Structuring — what not to do: Breaking up transfers specifically to avoid the $10,000 reporting threshold — for example, sending $9,500 on Monday and $9,500 on Wednesday — is a federal crime called structuring, regardless of whether the underlying money is legitimate. Do not attempt to avoid reporting thresholds by breaking transfers into smaller amounts.
KYC and identity verification: Transfer services are required to verify customer identity under Know Your Customer (KYC) regulations. Providing false information on transfer service applications is illegal. Ensure all information you provide to transfer services is accurate and current.
What to do instead:
Send money legally and transparently through registered services. If you are sending a large amount, expect that your service may ask for additional documentation about the source of funds — this is standard compliance practice. Keep records of large transfers.
Mistake 9: Sending Money Through Unregulated Informal Channels
Within immigrant communities, informal money transfer networks sometimes exist — individuals or small networks that transfer money between countries outside the formal banking system, often at rates that seem more favorable than official services.
These informal systems are sometimes called hawala (in South Asian and Middle Eastern communities) or operate under other names in different communities. They have deep historical roots and are used by some immigrants for understandable reasons.
The practical risks are significant:
- No legal protections if money is lost, stolen, or the operator disappears
- No regulatory oversight or complaint mechanisms
- Potential legal issues for the sender in some jurisdictions, even if the intent was entirely legitimate
- Potential complications for immigration proceedings
What to do instead:
Use regulated, registered transfer services. The best digital services today are cost-efficient enough that the cost advantage of informal channels has largely been eliminated. Wise, Remitly, and similar services often offer better effective rates than informal channels, with full legal protection.

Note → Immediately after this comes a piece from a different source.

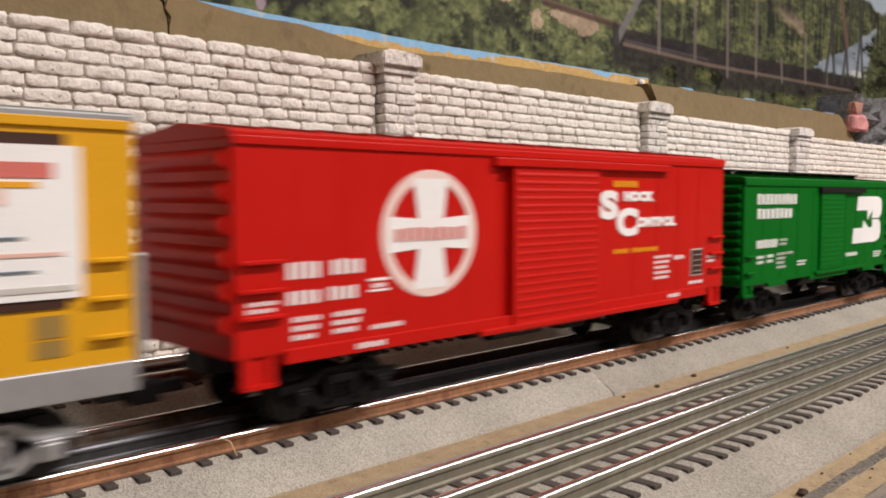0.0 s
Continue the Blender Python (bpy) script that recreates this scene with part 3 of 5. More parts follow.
def wheelset_mesh():
    bm = bmesh.new()
    for y in (-0.0184, 0.0184):
        s = 1 if y > 0 else -1
        add_rod(bm, (0, y - 0.0012 * s, 0), (0, y + 0.0022 * s, 0), 0.0086, 28)
        add_rod(bm, (0, y - 0.0022 * s, 0), (0, y - 0.0010 * s, 0), 0.0100, 28)
        add_rod(bm, (0, y + 0.0020 * s, 0), (0, y + 0.0028 * s, 0), 0.0032, 12)
        for k in range(5):
            a = k * math.tau / 5
            add_box(bm, math.cos(a) * 0.0055 - 0.0008, math.cos(a) * 0.0055 + 0.0008, y + 0.0018 * s - 0.0006, y + 0.0018 * s + 0.0006,
                    math.sin(a) * 0.0055 - 0.0008, math.sin(a) * 0.0055 + 0.0008)
    add_rod(bm, (0, -0.0182, 0), (0, 0.0182, 0), 0.0016, 10)
    return mesh_of("wheelset", bm, WHEEL)


WHEELSET_MESH = wheelset_mesh()


def sideframe_mesh(mat):
    """Bar-braced freight truck side: arched top bar, sloping lower bar, journal boxes and springs."""
    bm = bmesh.new()
    add_prism(bm, [(-0.026, 0.0108), (-0.026, 0.0140), (-0.015, 0.0150), (-0.008, 0.0178), (0.008, 0.0178), (0.015, 0.0150),
                   (0.026, 0.0140), (0.026, 0.0108), (0.014, 0.0120), (0.0075, 0.0150), (-0.0075, 0.0150), (-0.014, 0.0120)], "y", -0.0015, 0.0015)
    add_prism(bm, [(-0.020, 0.0108), (-0.016, 0.0120), (-0.0065, 0.0062), (0.0065, 0.0062), (0.016, 0.0120), (0.020, 0.0108),
                   (0.009, 0.0036), (-0.009, 0.0036)], "y", -0.0015, 0.0015)
    for s in (-1, 1):
        add_box(bm, s * 0.0060 - 0.0012, s * 0.0060 + 0.0012, -0.0015, 0.0015, 0.0050, 0.0165)
    return mesh_of("sideframe", bm, mat)


def journal_mesh(mat):
    bm = box(-0.0034, 0.0034, -0.0034, 0.0015, 0.0062, 0.0125, 0.0006)
    add_box(bm, -0.0027, 0.0027, -0.0040, -0.0030, 0.0068, 0.0112, 0.0004)
    return mesh_of("journal_box", bm, mat)


def spring_mesh(mat):
    """A coil spring as a stack of rings round a core."""
    bm = bmesh.new()
    add_rod(bm, (0, 0, 0.0058), (0, 0, 0.0126), 0.0012, 8)
    for k in range(5):
        add_rod(bm, (0, 0, 0.0062 + k * 0.0013), (0, 0, 0.0069 + k * 0.0013), 0.0019, 10)
    return mesh_of("spring", bm, mat)


TRUCK_BITS = {kind: (journal_mesh(mat), spring_mesh(mat), mesh_of("spring_cap", box(-0.0055, 0.0055, -0.0022, 0.0012, 0.0122, 0.0152, 0.0004), mat))
              for kind, mat in (("black", TRUCK), ("silver", SILVER))}


SIDEFRAME = sideframe_mesh(TRUCK)
SIDEFRAME_SILVER = sideframe_mesh(SILVER)


def truck(car, u, frame_mesh=None):
    bm = box(-0.005, 0.005, -0.0245, 0.0245, 0.0125, 0.0175, 0.0006)
    add_rod(bm, (0, 0, 0.0170), (0, 0, 0.0215), 0.0045, 12)
    tr = part("truck", bm, TRUCK, car, "black sprung freight truck", at=(u, 0, 0))
    for s in (-1, 1):
        fr = new("sideframe", frame_mesh or SIDEFRAME)
        fr.parent = tr
        fr.location = (0, s * 0.0262, 0)
        journal, spring, cap = TRUCK_BITS["silver" if frame_mesh else "black"]
        bits = [fr]
        for name, me, dx in (("journal_box", journal, -0.0175), ("journal_box", journal, 0.0175), ("spring", spring, -0.0024), ("spring", spring, 0.0024), ("spring_cap", cap, 0)):
            bit = new(name, me)
            bit.parent = tr
            bit.location = (dx, s * 0.0262, 0)
            bits.append(bit)
        if s > 0:
            for bit in bits:
                bit.rotation_euler = (0, 0, math.pi)
    for dx in (-0.0175, 0.0175):
        ws = new("wheelset", WHEELSET_MESH)
        ws.parent = tr
        ws.location = (dx, 0, 0.0086)
        WHEELSETS.append((ws, dx))


def coupler(car, u, s):
    bm = bmesh.new()
    add_box(bm, min(u, u + s * 0.011), max(u, u + s * 0.011), -0.0022, 0.0022, 0.0125, 0.0165, 0.0005)
    add_box(bm, min(u + s * 0.010, u + s * 0.0155), max(u + s * 0.010, u + s * 0.0155), -0.0052, 0.0030, 0.0105, 0.0180, 0.0012)
    part("coupler", bm, TRUCK, car, "dark metal knuckle coupler")


def mm(*values):
    return [v / 1000 for v in values]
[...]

Mistake 10: Not Keeping Records of Transfers
Many immigrants do not keep systematic records of international money transfers. This creates several potential problems:
Tax documentation. While money sent to family abroad as personal support is generally not taxable in the United States, large transfers may have implications in specific circumstances. Having records protects you if questions arise.
Immigration documentation. Some immigration applications ask about financial activities and international transfers. Having organized records available is helpful.

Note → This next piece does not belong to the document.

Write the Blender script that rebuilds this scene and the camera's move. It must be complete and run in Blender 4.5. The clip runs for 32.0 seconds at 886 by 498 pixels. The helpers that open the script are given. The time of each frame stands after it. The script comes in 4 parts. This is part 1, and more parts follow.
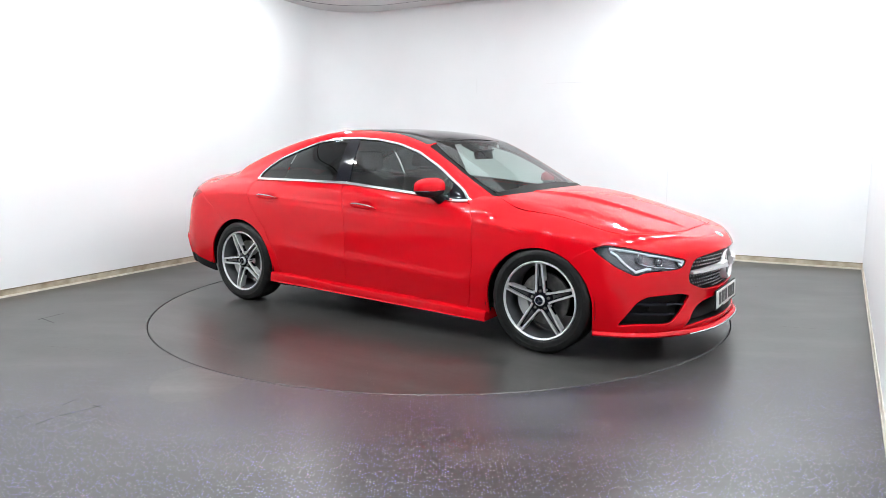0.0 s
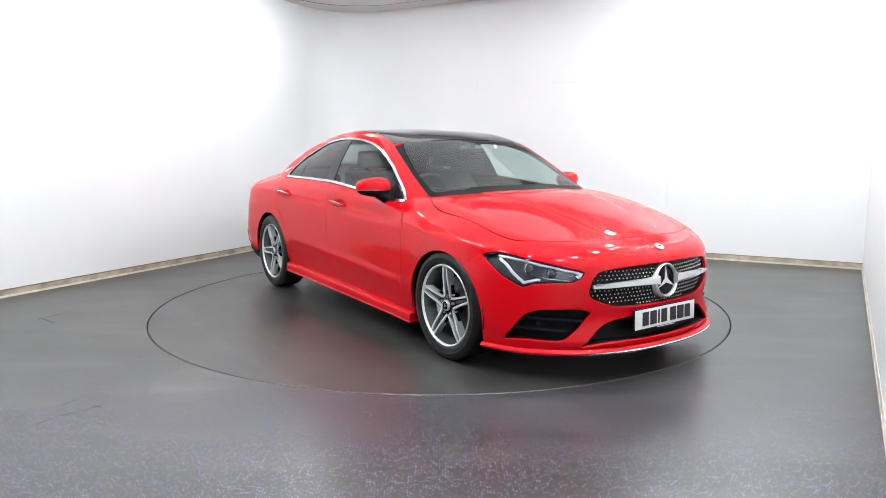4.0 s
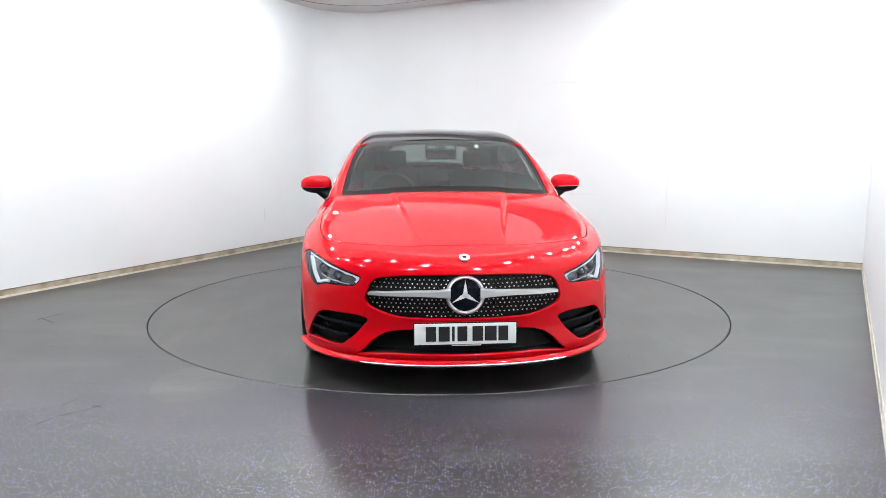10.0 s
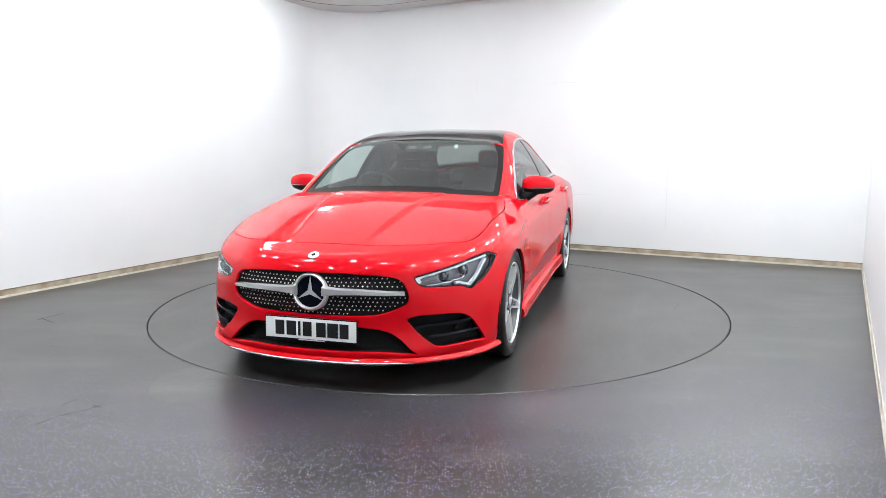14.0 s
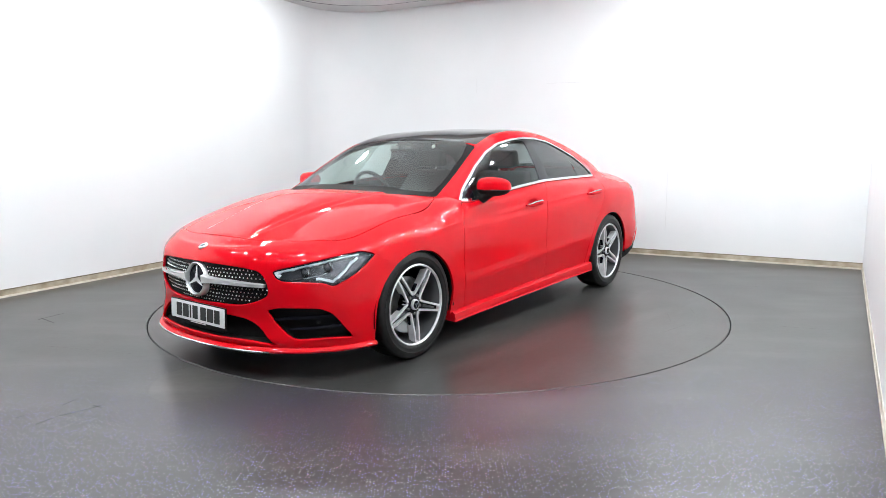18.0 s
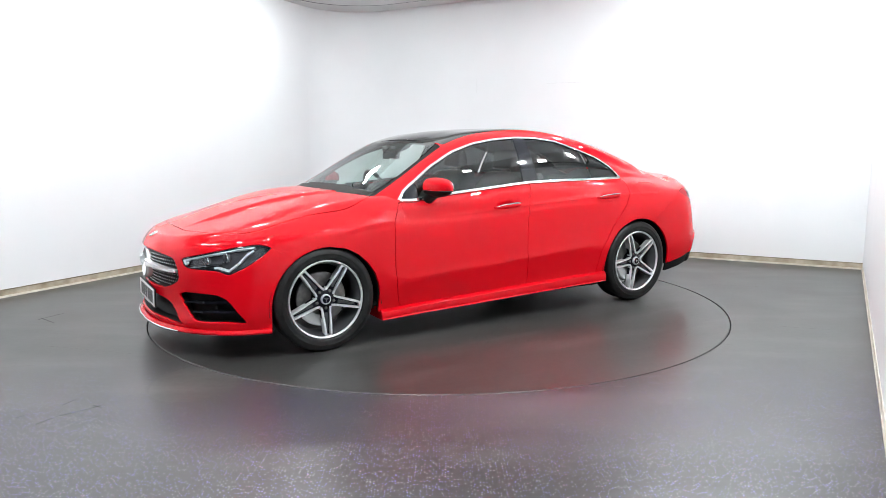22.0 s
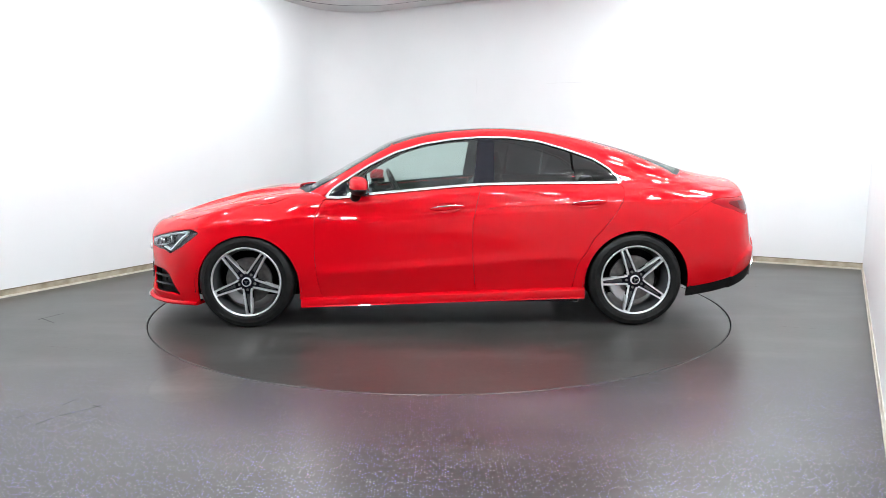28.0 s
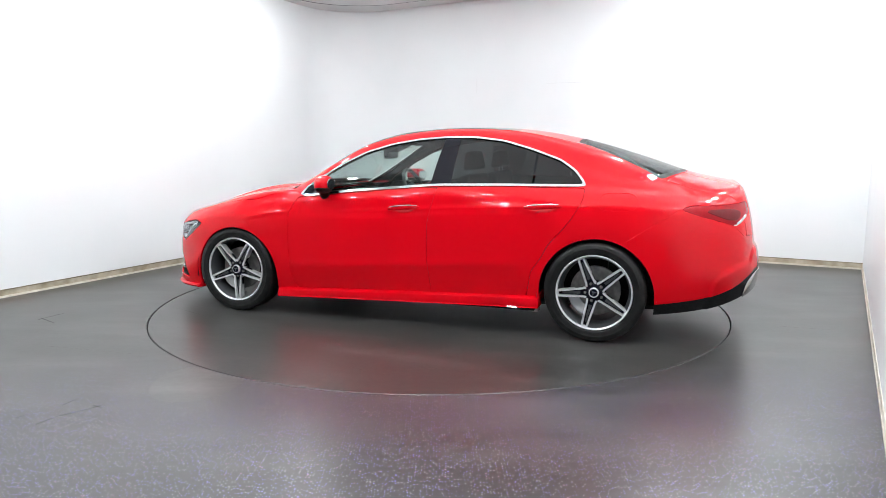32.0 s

Dispute resolution. If a transfer is delayed, lost, or disputed, your records — confirmation numbers, transfer receipts, correspondence with the service — are essential for resolving the issue.
What to do instead:
After each transfer, save the transfer confirmation — the document or email showing the transfer amount, recipient, date, fees, exchange rate, and confirmation number. A simple folder system, physical or digital, organized by year and service, takes minimal effort and provides important protection.
Most digital transfer services maintain a transfer history accessible through their app or website. Review your history periodically to ensure all transfers are correctly recorded.
Building Habits That Protect Your Money Every Time
The mistakes in this guide share a common thread: they happen when transfers are made quickly, without comparison, and without applying the knowledge available.
The antidote is building simple, consistent habits:
Before every transfer: Compare recipient amounts across at least two services. Calculate the true cost including the exchange rate.
When setting up a new transfer service: Verify registration. Complete your profile and verification fully before you need to send urgently.
When confirming recipient details: Double-check every field. Send a small test amount to a new account.
When receiving unexpected requests for urgent transfers: Pause. Verify. Then decide.
After every transfer: Save your confirmation record.
These habits take minutes. The money they protect represents hours of your work.
Conclusion: Every Dollar You Save Is a Dollar More for Your Family
The international money transfer system does not explain itself. It is designed in ways that obscure costs, discourage comparison, and rely on the habit and inertia of customers who do not know better options exist.
You now know better.
You understand how transfers work, where the costs come from, how exchange rates affect what your family receives, how to compare services honestly, and how to avoid the mistakes that cost real money.
This knowledge, applied consistently, will save you meaningful amounts over the months and years of your life in the United States. And every dollar saved in unnecessary transfer costs is a dollar more that reaches the family you work so hard to support.